Neal Scanlan: I think it was an accumulative confidence. Not only with J.J. having already shot The Force Awakens, but everybody else who was on the team. Kathy Kennedy as a producer. Right down to the art department, the costumes and that level. What was different is that we were all ready and we were all a team right from the get-go. J.J. I think was much more able to, I think, in some ways, not suggest but just tell people, "I'd like to do that this way." Because he had already seen what was possible to do. We had an almost, I would say, a perfect team with all the necessary skills and talent to be able to execute the visual effects. That's what happens when you work on something over a period of time. You evolve together. You make headway as a team.
You deal specifically with practical stuff, but CGI has become so prominent in the past couple of decades. How has your job evolved as that has changed?
Neal Scanlan: I think two things come from that Really. One is that, of course in the CG world now, I think it's true to say that you can achieve anything. You really can. There was some incredible work that came out last year, from The Lion King to the Star Wars movies. You think, "My God. There's no need to do this any other way!" But I think there is also another aspect to it which is, there's a human aspect to this which has got to do with just the way that we are, and that we respond to theater. We respond to things which we know are real, and we respond to knowing that they have been made by somebody. Not in the digital world, but in the real world. So I think, certainly with a franchise like Star Wars, it's an incredibly important part of what makes that world real. It's what defines a Star Wars film. It's that you can not only accomplish visual effects, but those visual effects are part of a mix of the most cutting edge technology of the day, along with a more traditional, should I say it, version of that world as well. It makes us feel grounded. It makes us feel at one with a galaxy that far away.
It's interesting, in a sense, that CG and practical effects, certainly in Star Wars, and more in other films, have started to come together a little bit, as an artistic choice. As a director choice. As a storytelling choice. It becomes very much, why should we do this practically? Why will this work practically? What will be the value of doing it that way, compared to doing CG? And that could be true with anything, from the sets, to explosions, to guns, to creature effects. I think we've come to a great place. Certainly myself and Roger [Guyett] would always talk about a particular effect. It's been said that we always try to do everything practically in a Star Wars film, and that's not completely true. But I think that there is some sense that we look at it and think, how much can we achieve in the real world and at what point do we need CG to step in and take this somewhere which is, in a sense, expected by the audience? The sophisticated audience of today.
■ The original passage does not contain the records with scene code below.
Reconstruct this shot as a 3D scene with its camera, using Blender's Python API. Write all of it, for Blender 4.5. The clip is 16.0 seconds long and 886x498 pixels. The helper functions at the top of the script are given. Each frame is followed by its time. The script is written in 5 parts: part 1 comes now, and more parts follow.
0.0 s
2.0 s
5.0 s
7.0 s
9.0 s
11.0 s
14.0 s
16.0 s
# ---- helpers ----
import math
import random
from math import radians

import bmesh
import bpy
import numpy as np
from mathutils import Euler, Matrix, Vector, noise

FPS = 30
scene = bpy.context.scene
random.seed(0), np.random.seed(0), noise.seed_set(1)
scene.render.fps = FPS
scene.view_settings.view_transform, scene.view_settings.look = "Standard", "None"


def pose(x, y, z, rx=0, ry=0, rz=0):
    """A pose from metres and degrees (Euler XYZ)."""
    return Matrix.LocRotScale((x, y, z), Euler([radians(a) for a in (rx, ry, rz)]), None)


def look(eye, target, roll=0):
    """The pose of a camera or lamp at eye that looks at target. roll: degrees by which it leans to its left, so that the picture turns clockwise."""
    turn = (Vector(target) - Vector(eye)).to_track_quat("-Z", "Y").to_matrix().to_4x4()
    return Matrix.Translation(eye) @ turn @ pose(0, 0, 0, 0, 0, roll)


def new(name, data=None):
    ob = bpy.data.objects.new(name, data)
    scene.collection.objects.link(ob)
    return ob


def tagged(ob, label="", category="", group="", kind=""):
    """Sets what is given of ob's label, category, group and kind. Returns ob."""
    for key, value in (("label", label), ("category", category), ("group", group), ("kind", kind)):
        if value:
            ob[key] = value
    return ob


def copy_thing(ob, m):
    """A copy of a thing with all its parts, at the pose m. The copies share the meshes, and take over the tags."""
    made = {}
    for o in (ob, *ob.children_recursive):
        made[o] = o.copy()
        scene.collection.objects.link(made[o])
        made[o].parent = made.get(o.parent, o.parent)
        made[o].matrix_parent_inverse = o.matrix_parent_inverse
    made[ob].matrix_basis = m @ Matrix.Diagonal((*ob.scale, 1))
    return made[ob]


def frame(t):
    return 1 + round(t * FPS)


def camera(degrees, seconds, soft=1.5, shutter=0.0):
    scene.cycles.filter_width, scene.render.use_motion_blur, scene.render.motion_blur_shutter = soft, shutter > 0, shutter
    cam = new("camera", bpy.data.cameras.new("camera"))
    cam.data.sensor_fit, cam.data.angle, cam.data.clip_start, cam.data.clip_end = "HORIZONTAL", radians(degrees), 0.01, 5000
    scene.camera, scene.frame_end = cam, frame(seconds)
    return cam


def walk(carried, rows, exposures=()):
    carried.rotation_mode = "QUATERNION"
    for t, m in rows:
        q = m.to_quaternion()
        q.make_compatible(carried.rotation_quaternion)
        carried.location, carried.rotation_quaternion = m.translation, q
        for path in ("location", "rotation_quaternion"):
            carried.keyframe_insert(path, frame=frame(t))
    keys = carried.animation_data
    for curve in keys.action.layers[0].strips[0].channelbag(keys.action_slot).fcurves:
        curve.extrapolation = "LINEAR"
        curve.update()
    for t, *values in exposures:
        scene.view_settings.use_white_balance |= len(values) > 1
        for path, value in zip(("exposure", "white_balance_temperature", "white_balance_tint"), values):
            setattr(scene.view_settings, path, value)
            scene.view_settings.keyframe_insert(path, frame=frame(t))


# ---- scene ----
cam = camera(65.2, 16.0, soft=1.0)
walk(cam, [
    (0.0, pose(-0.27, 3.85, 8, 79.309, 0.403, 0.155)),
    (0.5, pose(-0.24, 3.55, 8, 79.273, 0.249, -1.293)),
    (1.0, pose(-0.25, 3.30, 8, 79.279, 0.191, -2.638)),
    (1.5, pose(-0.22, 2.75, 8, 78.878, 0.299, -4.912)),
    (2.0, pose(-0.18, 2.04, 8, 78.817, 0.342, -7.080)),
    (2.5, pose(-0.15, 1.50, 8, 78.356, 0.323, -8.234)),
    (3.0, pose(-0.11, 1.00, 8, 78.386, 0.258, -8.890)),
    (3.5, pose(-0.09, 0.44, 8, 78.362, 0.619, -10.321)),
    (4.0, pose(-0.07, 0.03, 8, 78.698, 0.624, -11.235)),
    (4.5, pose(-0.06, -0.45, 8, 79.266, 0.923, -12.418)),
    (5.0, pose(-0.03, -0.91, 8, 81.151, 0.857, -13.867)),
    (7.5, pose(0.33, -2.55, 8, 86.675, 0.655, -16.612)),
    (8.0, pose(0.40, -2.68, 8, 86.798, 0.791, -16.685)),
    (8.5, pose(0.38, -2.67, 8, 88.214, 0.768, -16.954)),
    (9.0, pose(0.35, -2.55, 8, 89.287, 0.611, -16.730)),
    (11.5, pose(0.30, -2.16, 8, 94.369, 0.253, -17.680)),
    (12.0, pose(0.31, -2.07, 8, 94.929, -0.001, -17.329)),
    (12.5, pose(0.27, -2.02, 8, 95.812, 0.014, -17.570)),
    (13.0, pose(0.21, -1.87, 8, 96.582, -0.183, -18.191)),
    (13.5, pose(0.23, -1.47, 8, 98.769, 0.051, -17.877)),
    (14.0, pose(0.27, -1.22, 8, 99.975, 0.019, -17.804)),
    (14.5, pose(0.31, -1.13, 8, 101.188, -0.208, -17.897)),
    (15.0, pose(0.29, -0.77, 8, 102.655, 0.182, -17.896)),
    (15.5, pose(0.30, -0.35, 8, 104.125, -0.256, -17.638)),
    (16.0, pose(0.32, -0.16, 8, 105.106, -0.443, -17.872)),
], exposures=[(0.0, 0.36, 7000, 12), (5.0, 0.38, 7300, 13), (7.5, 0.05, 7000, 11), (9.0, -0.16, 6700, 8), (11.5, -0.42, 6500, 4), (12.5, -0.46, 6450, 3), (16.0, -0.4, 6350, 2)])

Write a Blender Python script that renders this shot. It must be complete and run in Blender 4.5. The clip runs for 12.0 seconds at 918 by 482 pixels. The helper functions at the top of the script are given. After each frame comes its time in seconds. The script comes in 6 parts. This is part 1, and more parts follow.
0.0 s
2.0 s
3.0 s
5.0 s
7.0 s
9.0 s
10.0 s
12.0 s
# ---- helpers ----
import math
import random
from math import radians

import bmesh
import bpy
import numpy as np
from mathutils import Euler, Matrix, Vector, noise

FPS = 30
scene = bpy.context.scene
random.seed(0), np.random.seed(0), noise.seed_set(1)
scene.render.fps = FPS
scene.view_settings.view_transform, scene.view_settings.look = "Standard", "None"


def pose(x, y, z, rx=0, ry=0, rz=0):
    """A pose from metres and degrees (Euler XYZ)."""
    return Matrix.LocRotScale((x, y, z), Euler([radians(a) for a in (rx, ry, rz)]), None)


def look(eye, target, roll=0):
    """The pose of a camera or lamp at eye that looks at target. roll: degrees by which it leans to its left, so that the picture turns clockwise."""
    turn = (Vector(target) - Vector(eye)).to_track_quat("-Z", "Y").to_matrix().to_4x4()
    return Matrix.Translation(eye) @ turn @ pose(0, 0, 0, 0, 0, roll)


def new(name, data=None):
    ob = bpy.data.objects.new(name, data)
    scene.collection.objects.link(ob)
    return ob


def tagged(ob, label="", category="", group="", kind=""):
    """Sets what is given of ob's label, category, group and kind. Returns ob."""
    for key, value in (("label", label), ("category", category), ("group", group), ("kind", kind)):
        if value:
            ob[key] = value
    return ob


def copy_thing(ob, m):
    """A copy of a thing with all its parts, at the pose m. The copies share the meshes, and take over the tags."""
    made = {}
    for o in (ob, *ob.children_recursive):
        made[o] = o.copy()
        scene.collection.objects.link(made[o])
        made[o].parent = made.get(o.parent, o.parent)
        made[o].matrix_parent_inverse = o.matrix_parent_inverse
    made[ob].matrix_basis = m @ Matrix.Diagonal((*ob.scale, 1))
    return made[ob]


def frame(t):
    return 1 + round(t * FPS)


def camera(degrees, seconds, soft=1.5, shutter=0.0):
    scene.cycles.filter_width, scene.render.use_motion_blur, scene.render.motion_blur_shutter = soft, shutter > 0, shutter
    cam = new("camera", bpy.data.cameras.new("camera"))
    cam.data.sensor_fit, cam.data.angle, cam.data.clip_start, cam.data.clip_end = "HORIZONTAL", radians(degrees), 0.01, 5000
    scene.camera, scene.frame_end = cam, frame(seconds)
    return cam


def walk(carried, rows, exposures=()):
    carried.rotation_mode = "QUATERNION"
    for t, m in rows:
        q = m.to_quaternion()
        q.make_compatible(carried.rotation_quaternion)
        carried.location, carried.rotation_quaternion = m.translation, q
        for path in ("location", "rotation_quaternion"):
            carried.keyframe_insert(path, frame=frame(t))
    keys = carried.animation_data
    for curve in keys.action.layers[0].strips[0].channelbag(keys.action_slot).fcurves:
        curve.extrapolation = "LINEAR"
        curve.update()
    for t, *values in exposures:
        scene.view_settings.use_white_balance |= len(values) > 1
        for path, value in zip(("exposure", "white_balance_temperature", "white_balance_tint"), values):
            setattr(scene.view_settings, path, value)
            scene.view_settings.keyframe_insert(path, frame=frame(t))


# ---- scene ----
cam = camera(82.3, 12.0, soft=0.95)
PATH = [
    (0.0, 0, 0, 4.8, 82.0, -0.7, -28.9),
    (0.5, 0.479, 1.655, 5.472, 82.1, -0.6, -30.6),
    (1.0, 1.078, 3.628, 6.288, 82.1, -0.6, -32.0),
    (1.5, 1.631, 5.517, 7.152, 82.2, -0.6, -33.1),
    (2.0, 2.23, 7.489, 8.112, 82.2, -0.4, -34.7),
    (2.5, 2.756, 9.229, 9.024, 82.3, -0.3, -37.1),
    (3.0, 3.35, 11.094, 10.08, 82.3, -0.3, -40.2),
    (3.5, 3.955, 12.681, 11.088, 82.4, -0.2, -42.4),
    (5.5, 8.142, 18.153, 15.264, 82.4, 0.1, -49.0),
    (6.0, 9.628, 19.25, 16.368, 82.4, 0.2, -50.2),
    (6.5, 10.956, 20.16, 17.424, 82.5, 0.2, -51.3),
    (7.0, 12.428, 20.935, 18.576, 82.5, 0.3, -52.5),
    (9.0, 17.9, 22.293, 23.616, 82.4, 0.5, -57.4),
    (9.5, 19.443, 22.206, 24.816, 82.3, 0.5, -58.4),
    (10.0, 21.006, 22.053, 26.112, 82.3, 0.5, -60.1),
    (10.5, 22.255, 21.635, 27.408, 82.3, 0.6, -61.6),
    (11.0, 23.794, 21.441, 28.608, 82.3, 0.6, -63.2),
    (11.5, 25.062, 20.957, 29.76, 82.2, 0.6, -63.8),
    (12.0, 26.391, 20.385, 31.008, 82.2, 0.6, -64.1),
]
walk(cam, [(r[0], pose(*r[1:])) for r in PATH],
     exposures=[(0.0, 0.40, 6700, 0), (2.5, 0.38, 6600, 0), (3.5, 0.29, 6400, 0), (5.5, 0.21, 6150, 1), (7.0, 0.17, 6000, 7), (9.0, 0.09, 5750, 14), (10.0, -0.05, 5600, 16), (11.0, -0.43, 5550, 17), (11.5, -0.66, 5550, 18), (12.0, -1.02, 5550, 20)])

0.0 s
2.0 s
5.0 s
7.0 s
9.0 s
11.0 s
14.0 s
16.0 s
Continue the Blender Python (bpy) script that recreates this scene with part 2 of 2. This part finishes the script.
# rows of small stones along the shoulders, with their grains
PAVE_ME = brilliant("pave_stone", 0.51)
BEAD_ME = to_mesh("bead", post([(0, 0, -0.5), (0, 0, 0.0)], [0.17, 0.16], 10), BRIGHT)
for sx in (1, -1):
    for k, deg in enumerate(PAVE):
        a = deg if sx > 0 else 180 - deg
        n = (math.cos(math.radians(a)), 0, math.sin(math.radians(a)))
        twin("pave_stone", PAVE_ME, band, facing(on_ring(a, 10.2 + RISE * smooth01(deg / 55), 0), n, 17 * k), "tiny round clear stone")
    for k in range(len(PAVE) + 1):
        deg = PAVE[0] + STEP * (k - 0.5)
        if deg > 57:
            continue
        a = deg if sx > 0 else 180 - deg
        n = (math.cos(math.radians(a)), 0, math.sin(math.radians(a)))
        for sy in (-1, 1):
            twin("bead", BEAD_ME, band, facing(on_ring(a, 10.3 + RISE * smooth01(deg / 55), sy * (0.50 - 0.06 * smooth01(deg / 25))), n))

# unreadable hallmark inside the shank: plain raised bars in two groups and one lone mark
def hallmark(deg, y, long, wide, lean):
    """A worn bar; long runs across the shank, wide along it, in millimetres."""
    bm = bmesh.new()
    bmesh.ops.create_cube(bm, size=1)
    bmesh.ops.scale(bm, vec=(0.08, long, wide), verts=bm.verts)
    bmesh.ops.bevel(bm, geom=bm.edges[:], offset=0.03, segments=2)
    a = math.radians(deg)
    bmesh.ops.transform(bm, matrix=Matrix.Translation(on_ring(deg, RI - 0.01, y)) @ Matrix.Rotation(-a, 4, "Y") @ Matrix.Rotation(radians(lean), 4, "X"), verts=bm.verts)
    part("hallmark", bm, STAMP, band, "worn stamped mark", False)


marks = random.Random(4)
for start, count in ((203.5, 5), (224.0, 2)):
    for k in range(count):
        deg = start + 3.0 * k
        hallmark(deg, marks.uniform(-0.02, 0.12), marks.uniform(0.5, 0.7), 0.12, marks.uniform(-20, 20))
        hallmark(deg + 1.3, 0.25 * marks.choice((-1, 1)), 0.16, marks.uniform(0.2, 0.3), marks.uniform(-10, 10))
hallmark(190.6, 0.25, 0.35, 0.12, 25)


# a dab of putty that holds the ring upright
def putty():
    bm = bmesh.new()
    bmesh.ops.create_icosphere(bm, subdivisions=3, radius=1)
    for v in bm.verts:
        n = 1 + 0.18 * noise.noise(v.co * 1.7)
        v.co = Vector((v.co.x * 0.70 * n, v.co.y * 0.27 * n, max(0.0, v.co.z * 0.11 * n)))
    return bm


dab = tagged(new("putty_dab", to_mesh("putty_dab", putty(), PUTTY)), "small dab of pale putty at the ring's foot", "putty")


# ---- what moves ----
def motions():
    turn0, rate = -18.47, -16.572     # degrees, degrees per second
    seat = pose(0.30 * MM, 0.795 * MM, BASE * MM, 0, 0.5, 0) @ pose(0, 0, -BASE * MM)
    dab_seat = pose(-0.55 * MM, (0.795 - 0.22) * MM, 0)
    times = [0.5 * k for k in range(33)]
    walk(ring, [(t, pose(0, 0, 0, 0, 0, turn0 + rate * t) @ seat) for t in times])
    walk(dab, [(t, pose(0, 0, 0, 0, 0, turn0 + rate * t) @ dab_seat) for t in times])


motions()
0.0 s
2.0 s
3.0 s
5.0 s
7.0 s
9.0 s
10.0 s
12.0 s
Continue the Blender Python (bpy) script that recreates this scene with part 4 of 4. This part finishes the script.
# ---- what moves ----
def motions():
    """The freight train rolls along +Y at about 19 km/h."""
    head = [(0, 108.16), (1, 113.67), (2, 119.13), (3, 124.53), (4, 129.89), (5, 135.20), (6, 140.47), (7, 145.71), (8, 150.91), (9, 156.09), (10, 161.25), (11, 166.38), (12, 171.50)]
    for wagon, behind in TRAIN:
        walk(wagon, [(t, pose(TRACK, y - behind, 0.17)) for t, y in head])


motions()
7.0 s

In The Rise of Skywalker specifically, just as much as any of the new Star Wars movies, there is a ton of practical stuff, which I love, because I've been a fan of it my whole life. And you can tell the difference. I believe that firmly. It adds something to these movies. Is there one particular effect, or creature, or some practical thing in the movie that you're most proud of?
Neal Scanlan: I think I'm proud of several different characters, different visuals, for different reasons. I think if you take something, in particular in The Rise of Skywalker, say Babu Frik, for instance. I love that he is absolutely in the tradition of Yoda. We never wanted people to feel that this was CG. We wanted people to know that it wasn't. We used CG heavily to alter it, because there was a tremendous amount of puppetry and rod removal. I think that executing BB-8 was something that, again, was a partnership between ourselves and CG. But I think when you add performance and personality to what is essentially a ball, I'm very proud of BB-8 as a character. It can stand shoulders with someone like C-3PO or R2-D2.
Just generally I'm proud of the larger, sort of crazy things that we did. The serpent. The big sea cow. These sort of larger creatures that would have been very difficult to bring to the screen a couple of decades ago because, I think in that time, the trend was to build immensely complicated, hydraulically-driven creatures. We found a new way of doing things in Star Wars and I'm proud that by approaching them in somewhat more of a simplistic way, building them in incredibly lightweight sort of ways, we've broken out of that tradition. We've been able to get them on the screen.
So this particular movie was interesting because Colin Trevorrow was originally on board to direct, and then J.J. came on a bit later. Were you on board the whole time? And if you were how did things change once J.J. got involved?
Neal Scanlan: It's interesting because we were on Jurassic [World: Fallen Kingdom] at the time, and so we were working with Colin... We never got too involved. Colin was writing at that time. We hadn't then, as a team of people, or as a production, into physically starting to work on the movie. The art department was sort of looking at the broad scope, the feel of it. We had only had some casual conversations with Colin. So by the time that we finished working on Jurassic and we got ready to start working on The Rise of Skywalker, J.J. had already started. Literally the timing was perfect. So we just started the movie as a crew with J.J.